With Dewey Dell, Vardaman, and Cash, Addie’s efforts to force an awareness of herself on her family again fail. Because of her pregnancy, Dewey Dell is interested only in getting to the druggist in town. Vardaman lives also in a vegetative world, and his is also a world of confusion. He is almost oblivious of his mother’s decaying body and looks forward only to seeing the toy train in the store window. Cash sees only one action at a time; therefore, his only concern is with each immediate action. Only upon Jewel and Darl is Addie’s presence deeply felt, and ironically these are the two whom she least wished to affect.

After the relationship between Addie and the rest of her family has been established, the next problem lies in Darl’s relationship to the Bundren family, and especially their attitudes toward him. Darl is always elusive, complicated, thought-provoking, poetic in stream-of-consciousness observations, and especially observant of details.
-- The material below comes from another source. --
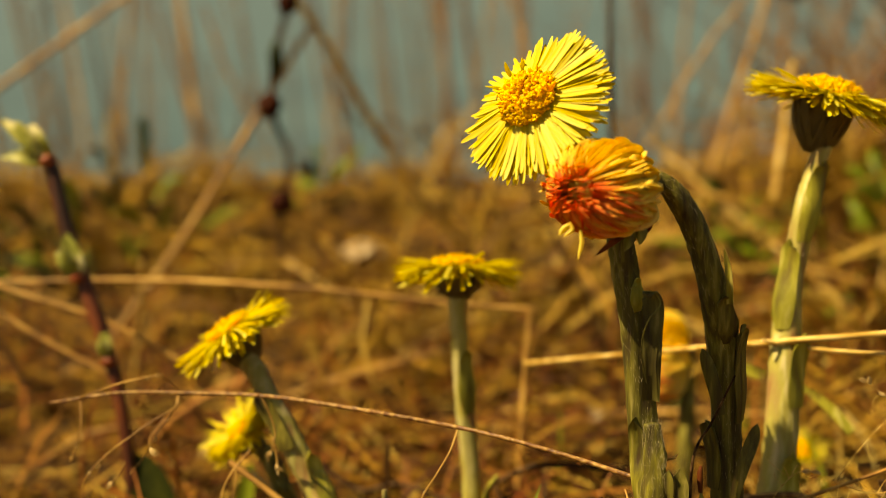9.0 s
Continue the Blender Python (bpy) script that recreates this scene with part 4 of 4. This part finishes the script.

It is through Darl’s eyes and observations that the reader gets a full perspective of the other characters.

Darl is the only character in the book who lives on several, interchangeable levels of consciousness. As a result of this perceptiveness, Darl is able to understand the feelings of others. Perceiving the relations between Jewel and Addie, he taunts Jewel about not having a father; and this taunt stems from Darl’s realization that, because of the circumstances of his own birth, he has no mother. Darl is able to comprehend Jewel’s inexpressible love for Addie and realizes that the emotions Jewel projects toward his horse substitute for his feelings toward his mother—hence, the accusation that Jewel’s mother is a horse.

Not only does Darl understand Jewel’s feelings for Addie, but he also realizes that Jewel is the “cross” that Addie bears. Consequently, Darl’s descriptions or observations of Jewel are full of symbolic, wooden imagery. Darl has penetrated Jewel’s inner consciousness and sees the motives behind each of Jewel’s actions. The tension mounts steadily between Darl and Jewel as Darl projects himself into the consciousness of Jewel and knows instinctively each of Jewel’s motivations, and yet refuses to act. The tension suddenly increases after Jewel sells his horse, and it culminates when, at the end, Jewel violently attacks Darl.